To check the daemon’s status, use:

systemctl status thestage-daemon

Unattended upgrade

  1. In the file /etc/apt/apt.conf.d/50unattended-upgrades add the Unattended-Upgrade::Origins-Pattern block or amend it if it already exists so it looks like the following:

Unattended-Upgrade::Origins-Pattern {
        "site=thestage.jfrog.io";
}
  1. Run crontab -e as root and put the following line in the editor that opens:

0 0 * * * DEBIAN_FRONTEND=noninteractive apt update -yq && apt install -yq thestage-daemon

This will update the daemon once every day at 00:00. If another timing is preferable, adjust the schedule accordingly.

Health Checks

The daemon regularly sends health checks to TheStage AI, which tracks the timing of these updates. If updates cease, TheStage AI marks the self-hosted instance as “terminated”.

Altering Self-hosted Server

Every time the TheStage AI daemon launches, such as after a server reboot, it conducts a fresh hardware scan and generates a new unique identifier based on the current hardware configuration.
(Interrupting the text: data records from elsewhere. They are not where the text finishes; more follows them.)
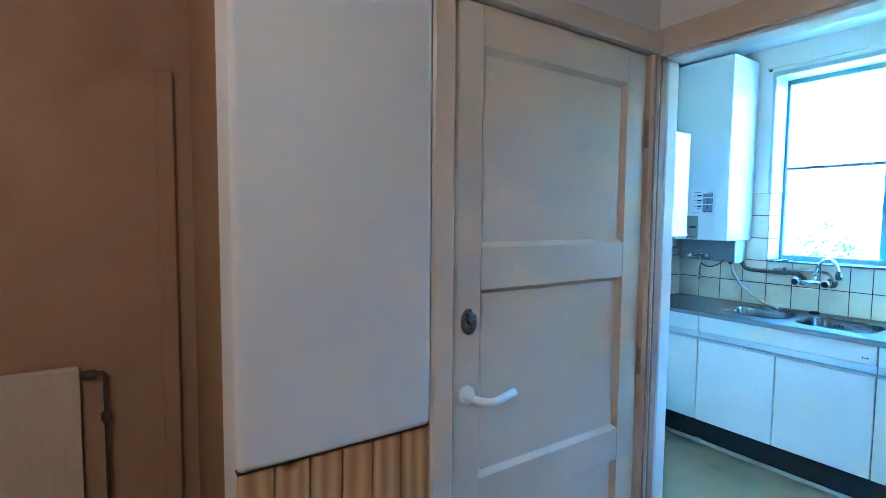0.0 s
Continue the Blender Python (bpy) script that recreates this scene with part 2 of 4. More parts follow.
M["ground"] = mat("garden_ground", (0.10, 0.13, 0.045), 0.95, spread=0.4, scale=0.35, fine=4, bump=0.02, stain=(0.20, 0.17, 0.12), stain_at=0.6)
M["bark"] = mat("bark", (0.10, 0.075, 0.05), 0.9, spread=0.3, scale=9, bump=0.01)
M["leaf_willow"] = leaf_mat("yellow_green_leaves", (0.205, 0.22, 0.085), 0.4)
M["leaf_green"] = leaf_mat("green_leaves", (0.1, 0.15, 0.04))
M["leaf_birch"] = leaf_mat("light_green_leaves", (0.185, 0.205, 0.085))
M["leaf_hedge"] = leaf_mat("hedge_leaves", (0.15, 0.19, 0.045))
M["leaf_fir"] = leaf_mat("dark_needles", (0.013, 0.028, 0.015))
M["leaf_red"] = leaf_mat("red_leaves", (0.30, 0.06, 0.06))
M["flower"] = leaf_mat("white_blossom", (0.75, 0.70, 0.66), 0.1)
M["glass"] = glass_mat()


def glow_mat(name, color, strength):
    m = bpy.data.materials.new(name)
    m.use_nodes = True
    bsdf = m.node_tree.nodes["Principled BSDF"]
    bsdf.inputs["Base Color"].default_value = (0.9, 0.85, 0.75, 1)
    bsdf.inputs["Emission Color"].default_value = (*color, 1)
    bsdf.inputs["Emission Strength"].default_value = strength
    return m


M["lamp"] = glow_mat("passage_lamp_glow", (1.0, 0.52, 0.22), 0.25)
# glow of an unseen fill light added to brighten the hall
M["hallfill"] = glow_mat("hall_fill_glow", (1.0, 0.64, 0.36), 0.92)



# ---------------------------------------------------------------- shape helpers
def B():
    return bmesh.new()


def box(bm, x0, y0, z0, x1, y1, z1, bev=0.0, seg=1):
    x0, x1, y0, y1, z0, z1 = min(x0, x1), max(x0, x1), min(y0, y1), max(y0, y1), min(z0, z1), max(z0, z1)
    m = Matrix.Translation(((x0 + x1) / 2, (y0 + y1) / 2, (z0 + z1) / 2)) @ Matrix.Diagonal((x1 - x0, y1 - y0, z1 - z0, 1))
    vs = bmesh.ops.create_cube(bm, size=1, matrix=m)["verts"]
    if bev:
        es = {e for v in vs for e in v.link_edges}
        bmesh.ops.bevel(bm, geom=list(es), offset=bev, segments=seg, profile=0.5, affect="EDGES")
    return bm


def rings(bm, loops, cap0=True, cap1=True, smooth=True):
    rows = [[bm.verts.new(p) for p in lp] for lp in loops]
    for a, b in zip(rows, rows[1:]):
        for i in range(len(a)):
            f = bm.faces.new((a[i], a[(i + 1) % len(a)], b[(i + 1) % len(b)], b[i]))
            f.smooth = smooth
    if cap0:
        bm.faces.new(rows[0][::-1])
    if cap1:
        bm.faces.new(rows[-1])
    return bm


def rounded(pts, r, n=6):
    """A polyline with its inner corners rounded."""
    pts = [Vector(p) for p in pts]
    out = [pts[0]]
    for a, b, c in zip(pts, pts[1:], pts[2:]):
        u, v = (a - b), (c - b)
        d = min(r, u.length * 0.49, v.length * 0.49)
        p, q = b + u.normalized() * d, b + v.normalized() * d
        out += [p * (1 - s) ** 2 + b * 2 * s * (1 - s) + q * s * s for s in [i / n for i in range(n + 1)]]
    return out + [pts[-1]]


def tube(bm, pts, r, seg=10, cap=True):
    pts = [Vector(p) for p in pts]
    rs = r if isinstance(r, (list, tuple)) else [r] * len(pts)
    loops, side = [], None
    for i, p in enumerate(pts):
        d = (pts[min(i + 1, len(pts) - 1)] - pts[max(i - 1, 0)]).normalized()
        if side is None:
            side = d.orthogonal().normalized()
        side = (side - d * side.dot(d)).normalized()
        up = d.cross(side)
        loops.append([p + (side * math.cos(a) + up * math.sin(a)) * rs[i] for a in [2 * math.pi * k / seg for k in range(seg)]])
    return rings(bm, loops, cap, cap)


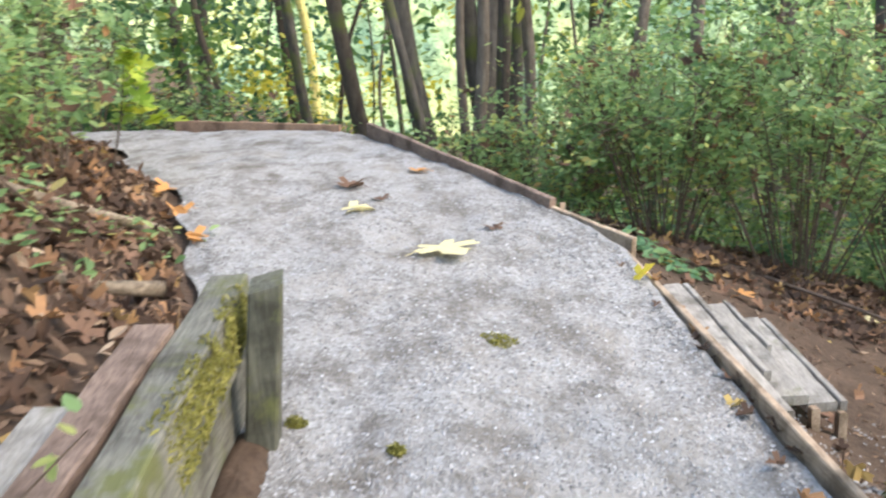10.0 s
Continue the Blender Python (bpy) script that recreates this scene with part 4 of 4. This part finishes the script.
# ---- soil heap at the last post ----
def soil_mound(x, y, rx, ry, h, seed):
    verts, faces = [], []
    k, rings = 18, 6
    for r in range(rings + 1):
        for a in range(k):
            t = 2 * math.pi * a / k
            q = r / rings * (1 + 0.18 * noise.noise(Vector((math.cos(t) * 2, math.sin(t) * 2, seed))))
            px, py = x + rx * q * math.cos(t), y + ry * q * math.sin(t)
            verts.append((px, py, gravel_z(px, py) - 0.012 + h * max(0, 1 - q * q) + 0.012 * noise.noise(Vector((px * 20, py * 20, seed)))))
    for r in range(rings):
        for a in range(k):
            p, q = r * k + a, r * k + (a + 1) % k
            faces.append((p, q, q + k, p + k))
    return tagged(part("soil_mound", (verts, faces), SOIL, smooth=True), "low mound of brown soil at the post foot", "soil")


soil_mound(-0.375, 11.95, 0.075, 0.38, 0.045, 3)


# ---- moss on the timbers ----
def timber_moss(y0, y1, top0, top1, lean, inset, count, seed):
    rng = np.random.default_rng(seed)
    out = []
    while len(out) < count:
        y = y0 + (y1 - y0) * rng.random()
        k = (y - y0) / (y1 - y0)
        h = rng.random() ** 1.4 * 0.30
        if noise.noise(Vector((y * 2.6, h * 6, seed))) + 0.3 * noise.noise(Vector((y * 14, h * 9, 2))) + (0.12 if y > 8.5 and h < 0.16 else 0) < 0.10:
            continue
        xf = lerp_table(LEFT, y) + inset
        z = path_z(xf, y) + top0 + (top1 - top0) * k - h
        x = xf + (lean if h < 0.2 else 0.0) + 0.004
        if h < 0.02:
            x -= 0.04 * rng.random()
        out.append((x, y, z + 0.004, 0.022 * (0.5 + rng.random()), rng.normal(0, 0.5, 3) + (0.9, 0, 0.4), rng.random() * 6.28))
    return tagged(part("moss", leaves(LANCE_HALF, out, rng), MOSSLEAF), "yellow-green moss growing on the timber face", "moss", kind="stuff")


timber_moss(8.9, 12.35, 0.365, 0.42, 0.045, -0.01, 10000, 71)
timber_moss(3.4, 7.6, 0.40, 0.37, 0.02, -0.01, 1500, 72)

stones(16000, (-0.6, 1.4, 10.8, 15.0), 0.008, 63, coarse_keep, gravel_z, "coarse grey crushed stone at the head of the path")
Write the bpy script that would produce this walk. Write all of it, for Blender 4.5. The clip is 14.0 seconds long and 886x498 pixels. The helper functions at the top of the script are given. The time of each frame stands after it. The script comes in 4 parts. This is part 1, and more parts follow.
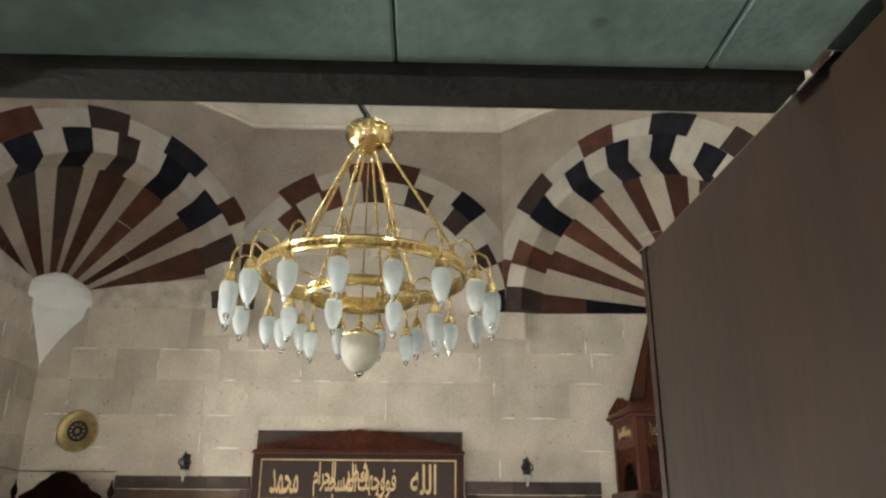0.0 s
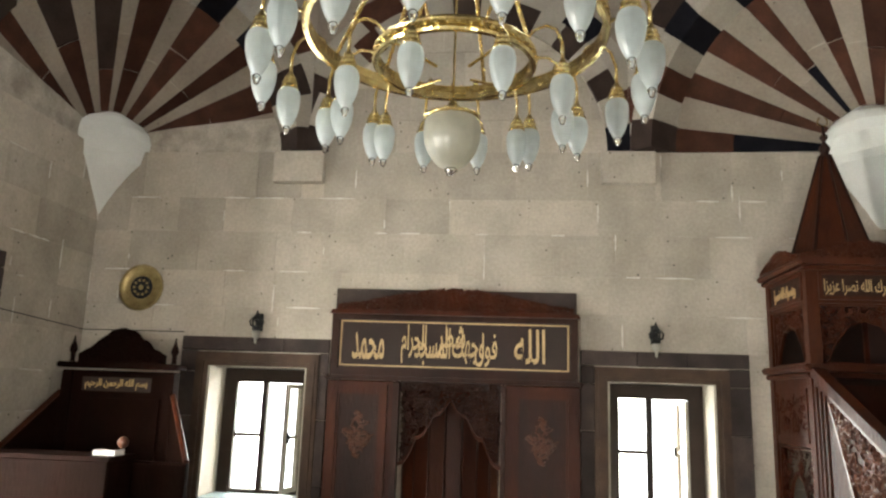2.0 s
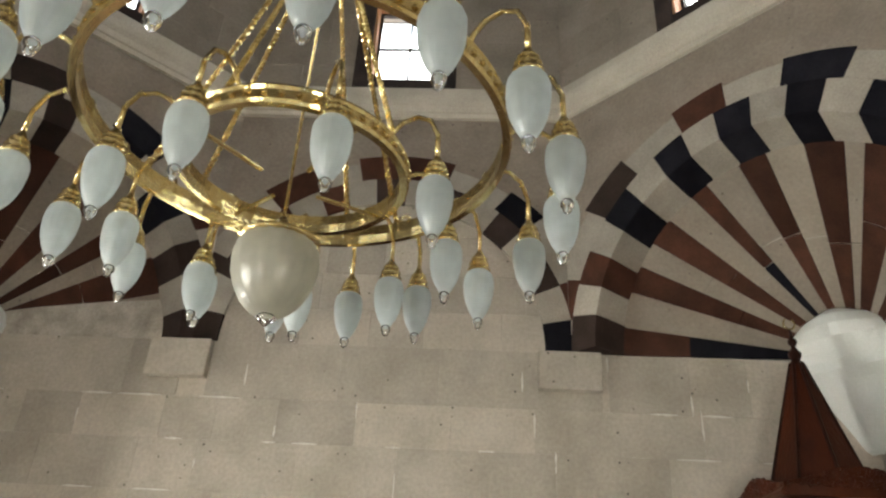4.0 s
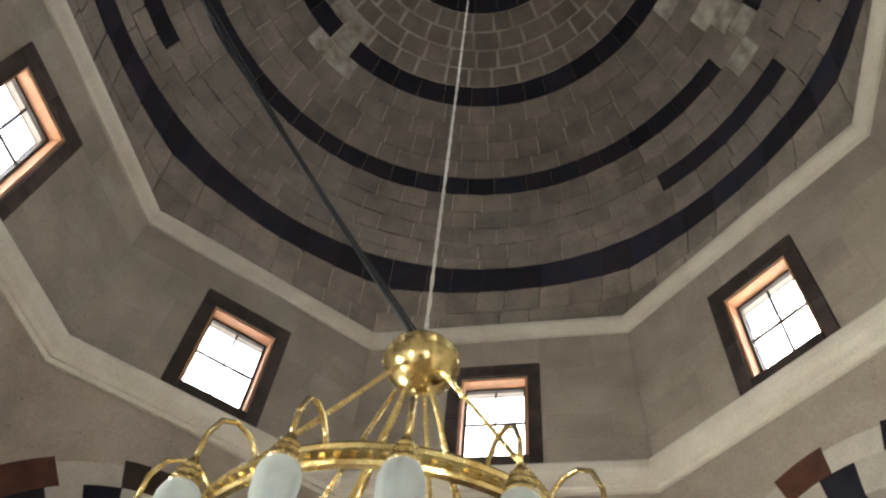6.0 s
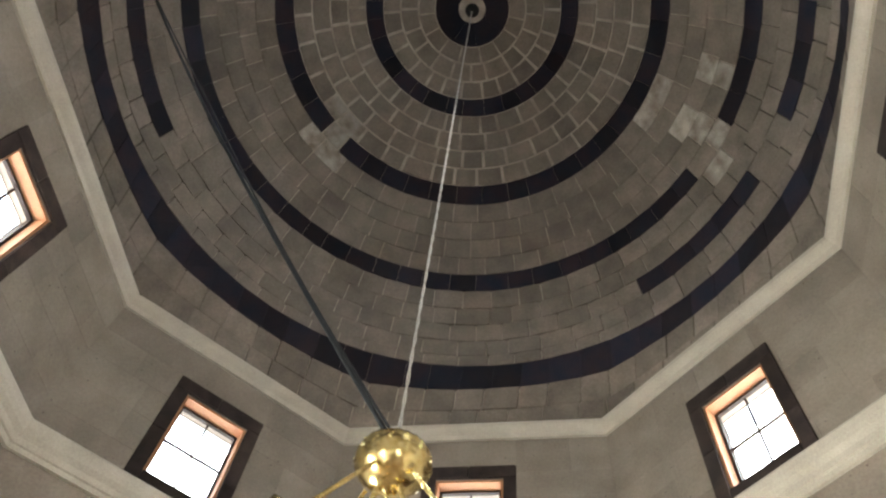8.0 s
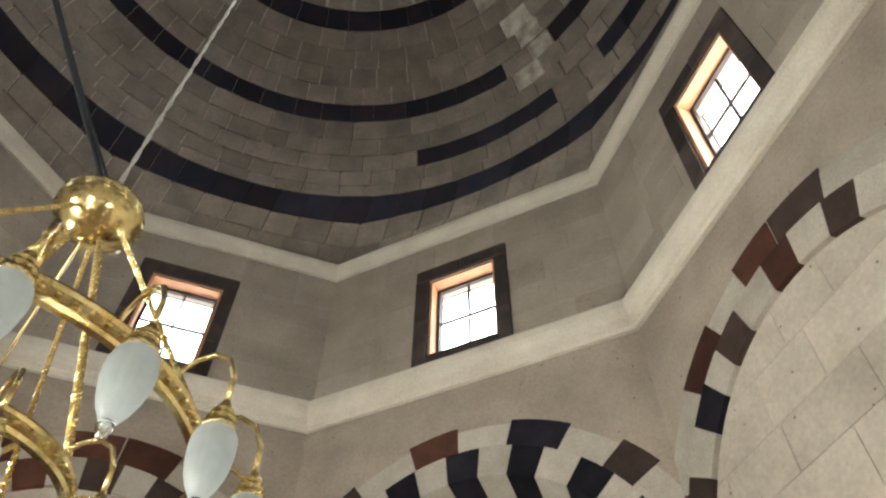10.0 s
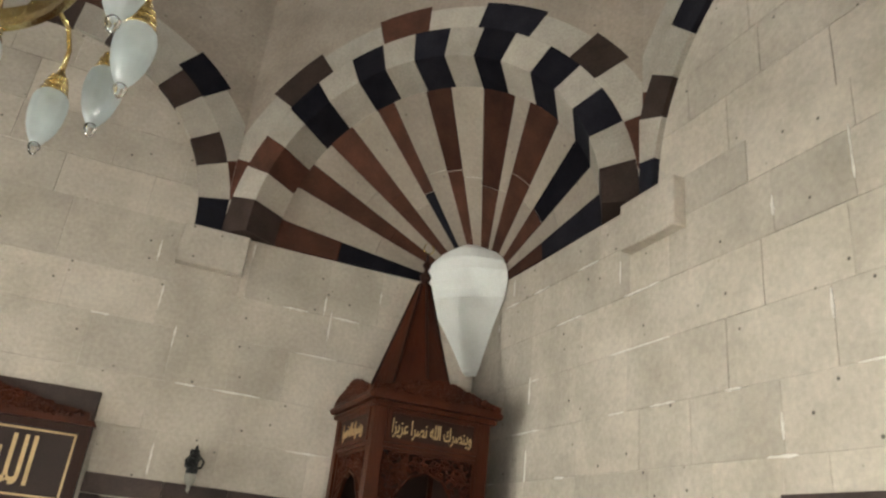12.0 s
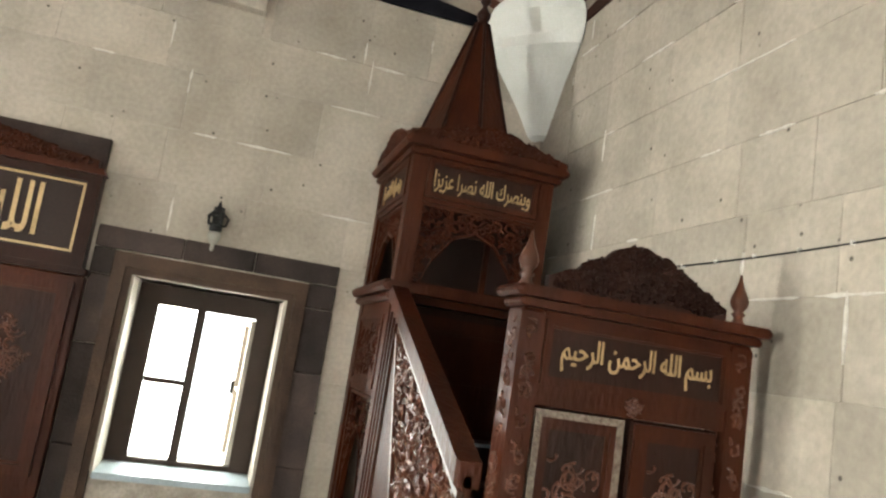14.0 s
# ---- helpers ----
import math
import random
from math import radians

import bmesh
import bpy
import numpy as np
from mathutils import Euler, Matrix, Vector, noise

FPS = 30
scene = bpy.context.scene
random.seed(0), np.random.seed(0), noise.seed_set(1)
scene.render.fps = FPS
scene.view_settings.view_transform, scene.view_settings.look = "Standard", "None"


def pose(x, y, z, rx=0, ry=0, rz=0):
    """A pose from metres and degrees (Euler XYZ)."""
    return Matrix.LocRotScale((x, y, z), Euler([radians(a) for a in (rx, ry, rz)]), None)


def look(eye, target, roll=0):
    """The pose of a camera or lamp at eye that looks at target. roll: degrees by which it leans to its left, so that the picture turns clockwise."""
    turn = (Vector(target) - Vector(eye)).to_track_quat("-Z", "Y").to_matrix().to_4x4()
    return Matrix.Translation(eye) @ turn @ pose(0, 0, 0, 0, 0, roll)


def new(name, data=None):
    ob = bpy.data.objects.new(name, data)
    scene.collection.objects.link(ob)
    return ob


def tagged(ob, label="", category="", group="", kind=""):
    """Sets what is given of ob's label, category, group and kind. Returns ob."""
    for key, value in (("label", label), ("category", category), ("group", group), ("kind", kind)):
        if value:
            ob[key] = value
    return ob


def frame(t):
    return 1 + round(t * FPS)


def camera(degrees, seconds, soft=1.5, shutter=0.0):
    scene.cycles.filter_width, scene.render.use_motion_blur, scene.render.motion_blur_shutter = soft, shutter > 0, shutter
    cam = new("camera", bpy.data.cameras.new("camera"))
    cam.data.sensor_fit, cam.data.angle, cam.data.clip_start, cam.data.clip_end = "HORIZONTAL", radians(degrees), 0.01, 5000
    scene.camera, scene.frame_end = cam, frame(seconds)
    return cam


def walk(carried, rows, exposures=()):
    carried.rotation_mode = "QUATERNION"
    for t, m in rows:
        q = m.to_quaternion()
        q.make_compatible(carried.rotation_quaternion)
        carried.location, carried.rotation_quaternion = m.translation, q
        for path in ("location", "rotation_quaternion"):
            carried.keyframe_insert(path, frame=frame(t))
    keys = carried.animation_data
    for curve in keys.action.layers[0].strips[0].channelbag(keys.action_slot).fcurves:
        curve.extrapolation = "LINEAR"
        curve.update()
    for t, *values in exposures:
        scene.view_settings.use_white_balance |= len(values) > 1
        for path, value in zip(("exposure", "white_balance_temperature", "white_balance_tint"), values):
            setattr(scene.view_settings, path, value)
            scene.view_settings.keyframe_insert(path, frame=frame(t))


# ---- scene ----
cam = camera(62.46, 14.0, soft=2.35)
PATH = [
    (0, (0.717, -4.795, 2.267), (0.765, -2.912, 2.938), 0.4),
    (0.5, (0.648, -4.384, 2.202), (0.575, -2.476, 2.798), 1.2),
    (1, (0.624, -3.999, 2.168), (0.520, -2.068, 2.679), 1.3),
    (1.5, (0.653, -3.593, 2.164), (0.543, -1.649, 2.618), 1.8),
    (2, (0.601, -3.188, 2.102), (0.399, -1.237, 2.494), 2.0),
    (2.2, (0.582, -3.037, 2.106), (0.363, -1.087, 2.492), 2.1),
    (4.3, (0.944, -1.956, 2.319), (0.845, -0.286, 3.416), 3.5),
    (4.5, (0.947, -1.961, 2.350), (0.781, -0.356, 3.532), 3.3),
    (5, (0.944, -2.054, 2.436), (0.693, -0.628, 3.815), 4.2),
    (5.5, (1.029, -2.179, 2.375), (0.729, -0.945, 3.920), 6.5),
    (6, (0.961, -2.316, 2.438), (0.647, -1.199, 4.066), 7.8),
    (6.5, (0.942, -2.314, 2.435), (0.613, -1.267, 4.107), 8.9),
    (7, (0.958, -2.385, 2.416), (0.662, -1.432, 4.149), 9.6),
    (7.2, (0.962, -2.374, 2.418), (0.682, -1.466, 4.178), 10.1),
    (9.3, (1.012, -2.293, 2.423), (0.997, -1.374, 4.199), 4.2),
    (9.5, (1.009, -2.227, 2.438), (1.121, -1.222, 4.164), 1.4),
    (10, (1.079, -2.148, 2.416), (1.466, -0.983, 3.995), 1.2),
    (10.5, (1.131, -2.117, 2.376), (1.685, -0.808, 3.783), 5.7),
    (11, (1.163, -2.106, 2.385), (1.813, -0.654, 3.597), 6.4),
    (11.5, (1.254, -2.052, 2.354), (1.927, -0.463, 3.364), 6.1),
    (12, (1.428, -1.941, 2.258), (2.089, -0.222, 3.039), 6.6),
    (12.5, (1.617, -1.845, 2.201), (2.270, -0.049, 2.794), 7.5),
    (13, (1.732, -1.616, 2.148), (2.397, 0.199, 2.662), 8.4),
    (13.5, (1.881, -1.359, 2.070), (2.521, 0.506, 2.408), 9.1),
    (14, (2.089, -1.077, 2.025), (2.618, 0.827, 2.332), 8.8),
]
EXPOSURES = ((0, -0.2), (1, -0.16), (2.2, -0.28), (4.3, -0.5), (5, -0.4), (5.5, -0.24), (6, 0.0), (7, 0.24), (9.5, 0.33), (10, 0.06), (10.5, -0.32), (11, -0.4), (11.5, -0.4), (12, -0.3), (13, -0.24), (14, -0.18))
walk(cam, [(t, look(eye, target, roll)) for t, eye, target, roll in PATH], EXPOSURES)

# ---- light ----
world = bpy.data.worlds.new("sky")
scene.world = world
world.use_nodes = True
wn = world.node_tree
sky = wn.nodes.new("ShaderNodeTexSky")
sky.sky_type, sky.sun_disc = "NISHITA", False
sky.sun_elevation, sky.sun_rotation = radians(50), radians(200)
wn.links.new(sky.outputs[0], wn.nodes["Background"].inputs[0])
wn.nodes["Background"].inputs[1].default_value = 0.15


def area(name, m, w, h, power, colour=(1, 1, 1)):
    """Daylight that a window or doorway, seen or added, lets in; it faces the lamp's -z."""
    d = bpy.data.lights.new(name, "AREA")
    d.shape, d.size, d.size_y, d.energy, d.color = "RECTANGLE", w, h, power, colour
    ob = new(name, d)
    ob.matrix_world = m
    return ob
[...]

This new identifier is then sent to TheStage AI for verification against the previously stored identifier for that server. Any discrepancy, indicating a change in hardware, results in the server being disconnected from TheStage AI’s compute cluster and the instance status being set to “terminated”.

Important: Should you modify the hardware of your self-hosted server connected to TheStage AI and want to keep it connected, you will need to reconfigure the self-hosted instance in your TheStage AI account. This also applies if you replace a connected self-hosted server with a new one.

Termination

Stopping TheStage AI runner daemon or altering the server’s hardware disconnects the self-hosted server from TheStage AI computational cluster.

Self-hosted instances with “awaiting setup” and “terminated” statuses can be deleted.

Statuses

Possible statuses of self-hosted instances and their meanings:

  • awaiting setup: A self-hosted instance has been created and is awaiting configuration of your self-hosted server.

  • online: Your self-hosted server is connected to TheStage AI platform.

  • terminated: Your self-hosted server instance has been disconnected.